> What to produce
Only the lines from the one holding "8. More parts follow." through the one holding "return tuple((c[i] *" are to be retyped, exactly as they appear, with both boundary lines included.

> Input rows
____________

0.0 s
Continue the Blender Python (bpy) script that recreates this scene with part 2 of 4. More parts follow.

____________

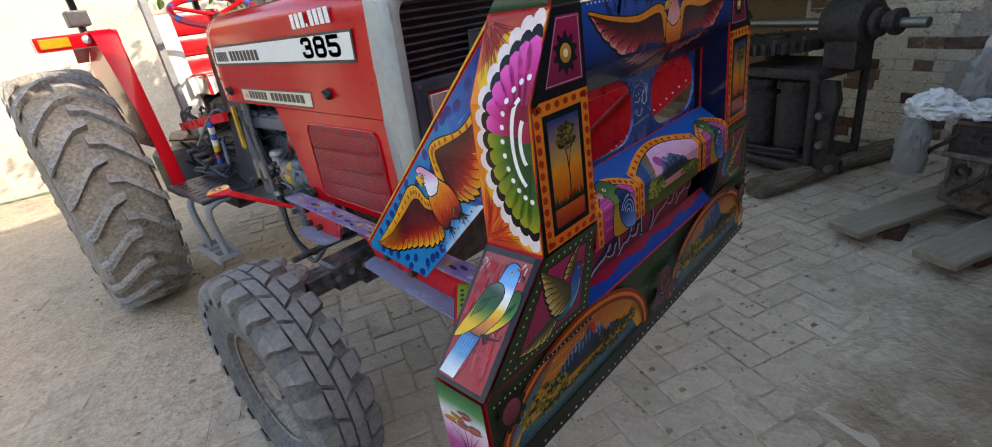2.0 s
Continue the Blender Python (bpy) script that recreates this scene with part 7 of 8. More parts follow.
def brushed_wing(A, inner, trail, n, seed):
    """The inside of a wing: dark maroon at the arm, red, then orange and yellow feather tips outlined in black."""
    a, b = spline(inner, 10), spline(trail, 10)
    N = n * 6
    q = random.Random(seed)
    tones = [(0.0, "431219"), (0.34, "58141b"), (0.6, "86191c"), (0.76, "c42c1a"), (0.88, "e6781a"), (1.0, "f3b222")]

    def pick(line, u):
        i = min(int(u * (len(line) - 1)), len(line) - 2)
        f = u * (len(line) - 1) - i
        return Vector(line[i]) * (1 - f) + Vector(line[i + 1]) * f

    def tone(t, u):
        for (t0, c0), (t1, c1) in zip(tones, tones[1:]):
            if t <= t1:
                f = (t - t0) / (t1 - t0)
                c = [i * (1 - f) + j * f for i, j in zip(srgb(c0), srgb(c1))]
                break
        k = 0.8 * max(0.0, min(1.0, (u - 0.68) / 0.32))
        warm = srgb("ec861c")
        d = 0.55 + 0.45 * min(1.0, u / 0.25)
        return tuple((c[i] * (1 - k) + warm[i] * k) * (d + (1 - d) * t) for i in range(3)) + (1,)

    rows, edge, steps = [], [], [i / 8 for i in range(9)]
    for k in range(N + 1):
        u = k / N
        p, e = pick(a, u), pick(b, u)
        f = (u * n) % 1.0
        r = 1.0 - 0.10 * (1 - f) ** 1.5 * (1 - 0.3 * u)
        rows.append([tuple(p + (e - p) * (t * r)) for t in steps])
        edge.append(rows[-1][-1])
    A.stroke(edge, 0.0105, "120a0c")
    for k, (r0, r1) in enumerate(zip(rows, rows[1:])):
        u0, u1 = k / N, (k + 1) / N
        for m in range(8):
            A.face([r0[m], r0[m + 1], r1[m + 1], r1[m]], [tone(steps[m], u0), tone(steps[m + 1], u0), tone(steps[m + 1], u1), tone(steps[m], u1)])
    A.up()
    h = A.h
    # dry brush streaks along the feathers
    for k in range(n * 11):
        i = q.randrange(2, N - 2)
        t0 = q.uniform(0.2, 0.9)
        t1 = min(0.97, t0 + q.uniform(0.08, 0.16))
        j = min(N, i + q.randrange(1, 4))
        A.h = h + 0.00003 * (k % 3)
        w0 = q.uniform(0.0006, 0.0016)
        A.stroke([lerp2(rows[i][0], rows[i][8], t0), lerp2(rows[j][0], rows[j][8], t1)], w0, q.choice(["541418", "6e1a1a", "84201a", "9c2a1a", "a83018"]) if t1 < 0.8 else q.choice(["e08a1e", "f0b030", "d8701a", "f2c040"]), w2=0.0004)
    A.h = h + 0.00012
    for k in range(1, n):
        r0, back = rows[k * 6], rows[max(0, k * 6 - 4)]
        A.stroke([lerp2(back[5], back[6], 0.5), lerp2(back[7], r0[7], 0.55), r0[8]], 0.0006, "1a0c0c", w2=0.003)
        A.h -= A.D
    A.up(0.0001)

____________

> Task result
Continue the Blender Python (bpy) script that recreates this scene with part 7 of 8. More parts follow.
def brushed_wing(A, inner, trail, n, seed):
    """The inside of a wing: dark maroon at the arm, red, then orange and yellow feather tips outlined in black."""
    a, b = spline(inner, 10), spline(trail, 10)
    N = n * 6
    q = random.Random(seed)
    tones = [(0.0, "431219"), (0.34, "58141b"), (0.6, "86191c"), (0.76, "c42c1a"), (0.88, "e6781a"), (1.0, "f3b222")]

    def pick(line, u):
        i = min(int(u * (len(line) - 1)), len(line) - 2)
        f = u * (len(line) - 1) - i
        return Vector(line[i]) * (1 - f) + Vector(line[i + 1]) * f

    def tone(t, u):
        for (t0, c0), (t1, c1) in zip(tones, tones[1:]):
            if t <= t1:
                f = (t - t0) / (t1 - t0)
                c = [i * (1 - f) + j * f for i, j in zip(srgb(c0), srgb(c1))]
                break
        k = 0.8 * max(0.0, min(1.0, (u - 0.68) / 0.32))
        warm = srgb("ec861c")
        d = 0.55 + 0.45 * min(1.0, u / 0.25)
        return tuple((c[i] * (1 - k) + warm[i] * k) * (d + (1 - d) * t) for i in range(3)) + (1,)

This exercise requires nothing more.